X

Another rebirth for MSN

Microsoft is officially renaming the Net access service as part of the company's continuing effort to turn itself into a Net portal.

3 min read
Microsoft today is officially renaming its Internet access service as part of the company's continuing effort to break down its firewalls and turn itself into an Internet portal.

Now known simply as MSN or the Microsoft Network--officially called "MSN Premier"--the service will now be named "MSN Internet Access." The name change follows Microsoft's move two months ago to label its portal effort, previously dubbed Microsoft Start, to MSN.

Along with the change, Microsoft is launching an upgrade of the service, to include access for those with 56-kpbs modems. The service is only available to those who use the Windows 95 operating system or better.

The announcement is the latest move in the deconstruction of the strategy that the company began nearly two years ago when it launched MSN 2.0, its Web-based Internet service.

The idea then was to provide its members with many extras, such as chat, message boards, and game shows, that would be available only to those who paid the premium for membership.

The plan also included "free" services for the public that were mostly based on e-commerce.
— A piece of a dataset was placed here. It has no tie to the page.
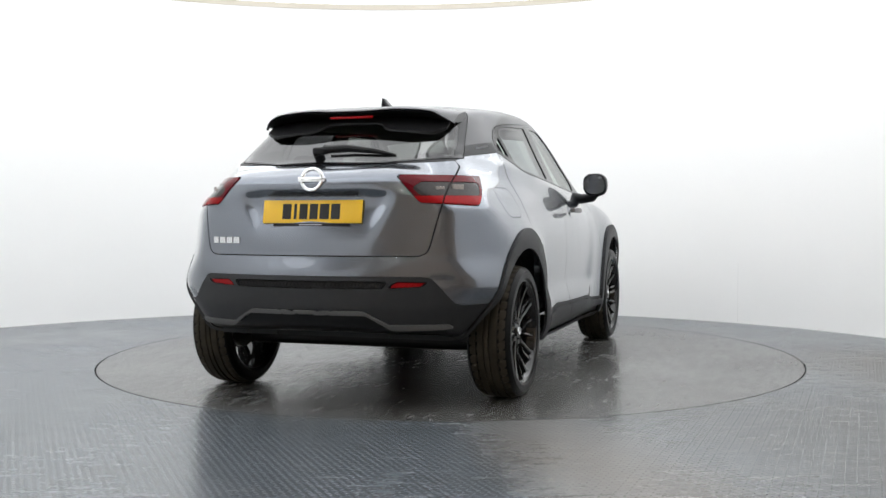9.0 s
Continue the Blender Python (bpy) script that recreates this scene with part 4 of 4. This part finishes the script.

But about a year ago, with so-called portals in their relative infancy, Microsoft began shifting its strategy, slowly moving items from behind the members-only firewall onto the open Net.

The company was banking, along with the rest of the Net, that the real money will lie in advertising and e-commerce, not in charging for access. Now the idea is to compete with other top portals, such as Lycos, Excite, Yahoo, and America Online by trying to lure Net users onto their sites, where users would then receive marketing and pitches to buy online.

All those in the portal battle have been gobbling up companies that can provide specialty services aimed to lure and keep Net users, such as free email. Microsoft, for instance, bought Hotmail, giving it the largest free emailing service on the Net.

Microsoft also has learned that contrary to what executives thought when they launched MSN 2.0, Netizens are not particularly interested in game shows and other items that emulate TV. Instead, they tend to primarily use the Net to get quick information and to communicate.

Toward that end, MSN has dropped its shows and put the other material, such as bulletin boards, onto the Net. Chat also is migrating there. In fact, besides dial-up access, customers paying $19.95 a month get little else, except a free subscription to Slate and discounts for other services for which Microsoft charges, such as investment services.

There had been some industry speculation that Microsoft would drop dial-up Internet access, which it gets from UUNet altogether. But at least for now, the company will stay in the dial-up business as another way to lure people into the Microsoft Web.

"Internet access is one way for Microsoft to have a member of relationship with the customer," said Janet Angell, group product manager with MSN. "Member relationships are very important."

Microsoft has refused for about a year to release membership numbers. However, many of the larger ISPs use dial-up access simply as a way to retain customers to whom they can then target with advertising and marketing information.

Today's renaming of the site also follows Microsoft's move two months ago to label its portal effort MSN.